§ **Data segment**
- - - - -
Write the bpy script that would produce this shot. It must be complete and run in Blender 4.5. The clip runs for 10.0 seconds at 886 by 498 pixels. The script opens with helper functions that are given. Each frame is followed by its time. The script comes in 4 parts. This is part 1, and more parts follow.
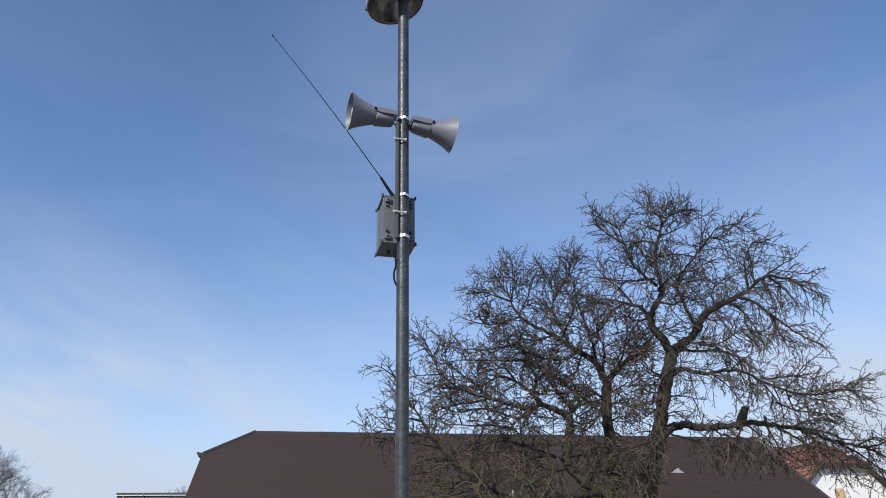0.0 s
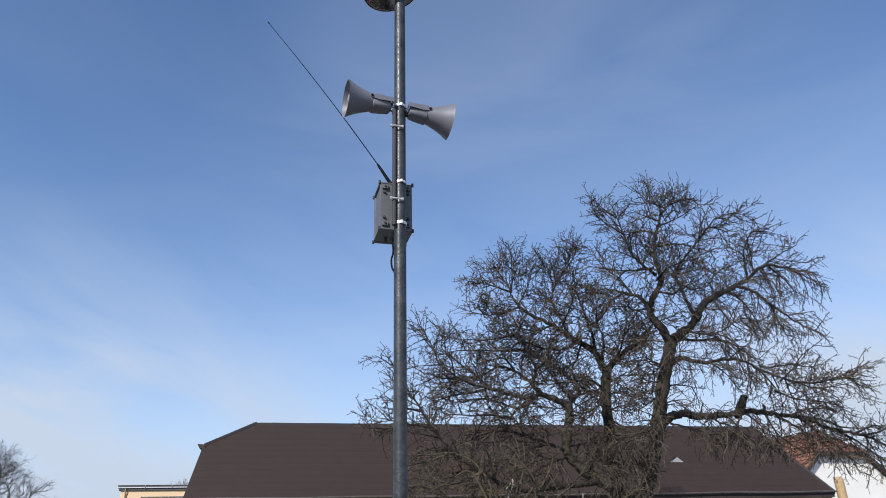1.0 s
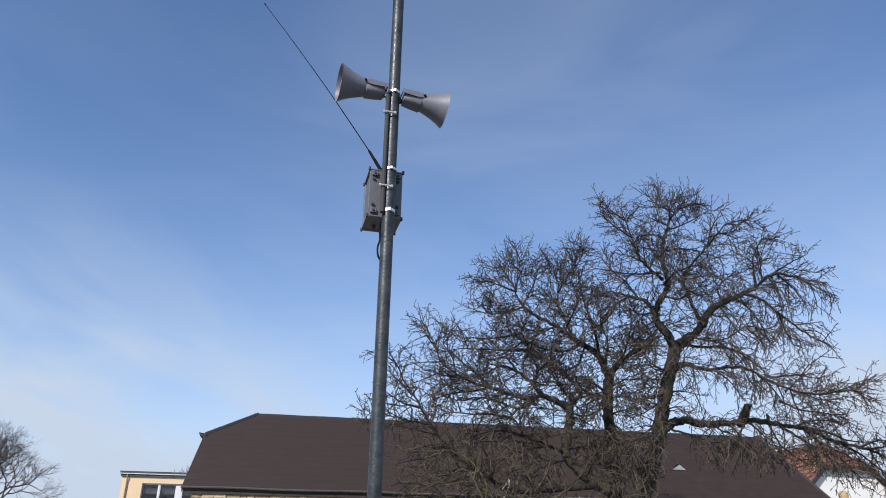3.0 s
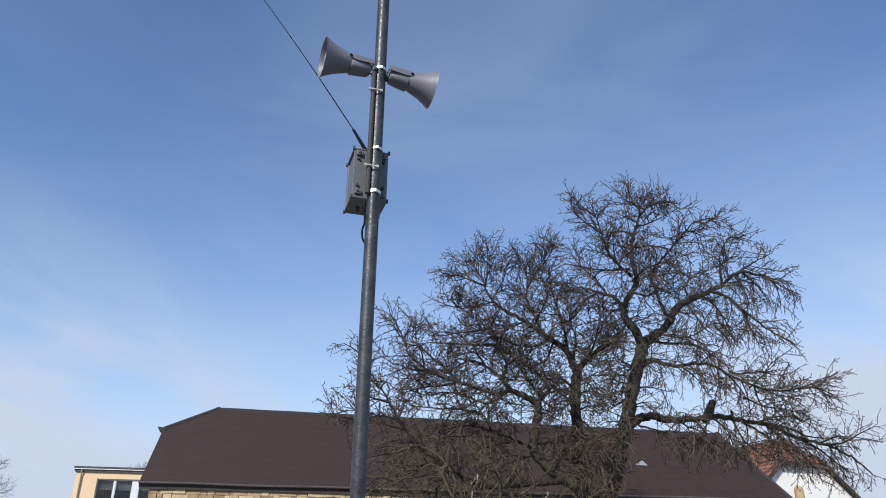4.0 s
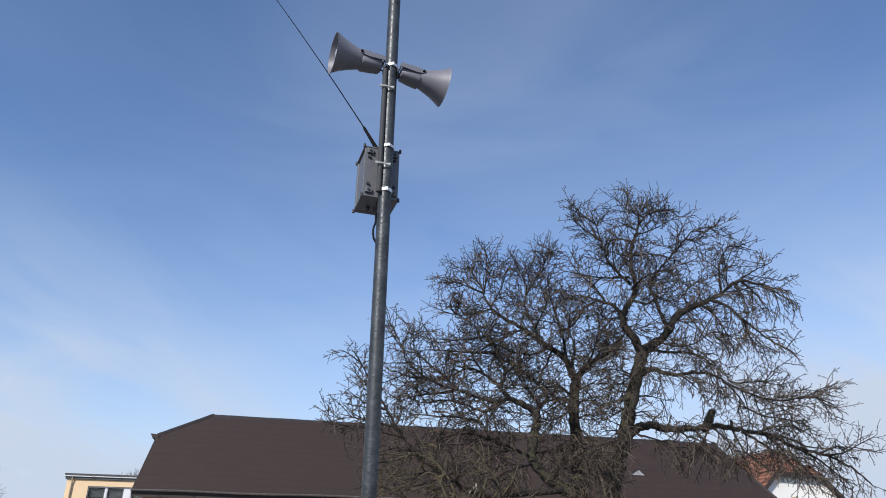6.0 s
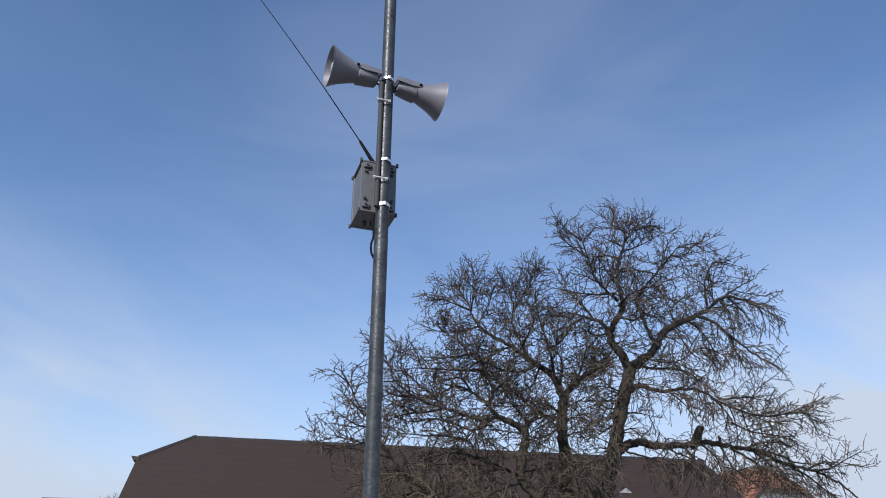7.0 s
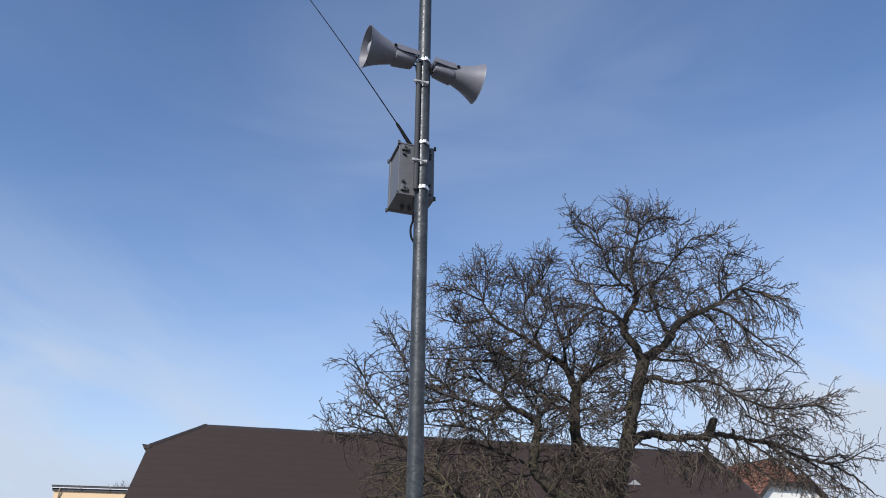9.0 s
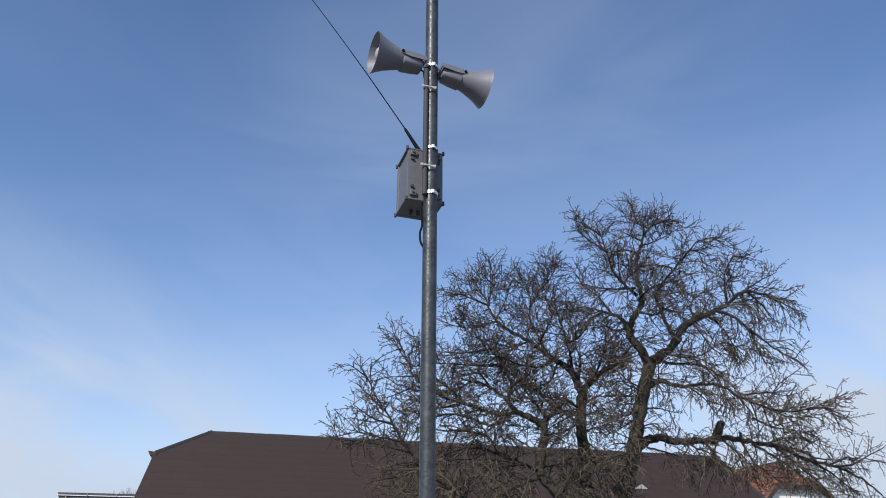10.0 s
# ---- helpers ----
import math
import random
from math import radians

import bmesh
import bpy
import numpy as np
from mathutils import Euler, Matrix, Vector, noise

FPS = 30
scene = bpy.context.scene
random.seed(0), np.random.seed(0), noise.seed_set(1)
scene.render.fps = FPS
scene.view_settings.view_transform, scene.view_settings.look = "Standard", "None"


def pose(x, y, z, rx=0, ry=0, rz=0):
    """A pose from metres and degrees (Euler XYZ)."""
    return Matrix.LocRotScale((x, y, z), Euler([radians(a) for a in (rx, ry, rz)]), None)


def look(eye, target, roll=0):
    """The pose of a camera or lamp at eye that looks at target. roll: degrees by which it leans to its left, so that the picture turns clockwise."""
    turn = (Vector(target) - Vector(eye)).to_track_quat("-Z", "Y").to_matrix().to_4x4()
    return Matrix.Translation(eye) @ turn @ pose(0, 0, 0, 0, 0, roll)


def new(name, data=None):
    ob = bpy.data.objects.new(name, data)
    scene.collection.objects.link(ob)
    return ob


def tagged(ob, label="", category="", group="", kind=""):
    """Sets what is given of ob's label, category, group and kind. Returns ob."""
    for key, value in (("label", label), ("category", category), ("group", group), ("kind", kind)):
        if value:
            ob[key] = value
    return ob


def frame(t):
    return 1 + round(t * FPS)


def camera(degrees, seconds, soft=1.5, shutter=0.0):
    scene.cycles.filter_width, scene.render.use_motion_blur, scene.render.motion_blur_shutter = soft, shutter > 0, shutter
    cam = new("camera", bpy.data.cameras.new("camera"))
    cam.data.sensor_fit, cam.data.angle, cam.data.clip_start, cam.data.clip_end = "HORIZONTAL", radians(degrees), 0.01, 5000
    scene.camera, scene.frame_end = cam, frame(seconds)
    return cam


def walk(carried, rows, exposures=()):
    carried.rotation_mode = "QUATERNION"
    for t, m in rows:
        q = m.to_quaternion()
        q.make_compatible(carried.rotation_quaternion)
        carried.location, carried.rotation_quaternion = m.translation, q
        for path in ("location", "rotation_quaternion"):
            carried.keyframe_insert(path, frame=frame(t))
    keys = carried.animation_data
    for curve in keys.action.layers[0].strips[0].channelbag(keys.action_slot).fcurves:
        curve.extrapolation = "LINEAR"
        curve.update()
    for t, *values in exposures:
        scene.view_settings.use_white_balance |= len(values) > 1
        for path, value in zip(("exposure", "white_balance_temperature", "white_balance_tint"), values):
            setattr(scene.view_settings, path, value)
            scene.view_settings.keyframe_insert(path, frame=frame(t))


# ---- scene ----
- - - - -
§ **Stated task**
Give back exactly the stretch that opens on the line with "import math" and closes on the line with "what is given".

§ **Full answer**
import math
import random
from math import radians

import bmesh
import bpy
import numpy as np
from mathutils import Euler, Matrix, Vector, noise

FPS = 30
scene = bpy.context.scene
random.seed(0), np.random.seed(0), noise.seed_set(1)
scene.render.fps = FPS
scene.view_settings.view_transform, scene.view_settings.look = "Standard", "None"


def pose(x, y, z, rx=0, ry=0, rz=0):
    """A pose from metres and degrees (Euler XYZ)."""
    return Matrix.LocRotScale((x, y, z), Euler([radians(a) for a in (rx, ry, rz)]), None)


def look(eye, target, roll=0):
    """The pose of a camera or lamp at eye that looks at target. roll: degrees by which it leans to its left, so that the picture turns clockwise."""
    turn = (Vector(target) - Vector(eye)).to_track_quat("-Z", "Y").to_matrix().to_4x4()
    return Matrix.Translation(eye) @ turn @ pose(0, 0, 0, 0, 0, roll)


def new(name, data=None):
    ob = bpy.data.objects.new(name, data)
    scene.collection.objects.link(ob)
    return ob


def tagged(ob, label="", category="", group="", kind=""):
    """Sets what is given of ob's label, category, group and kind. Returns ob."""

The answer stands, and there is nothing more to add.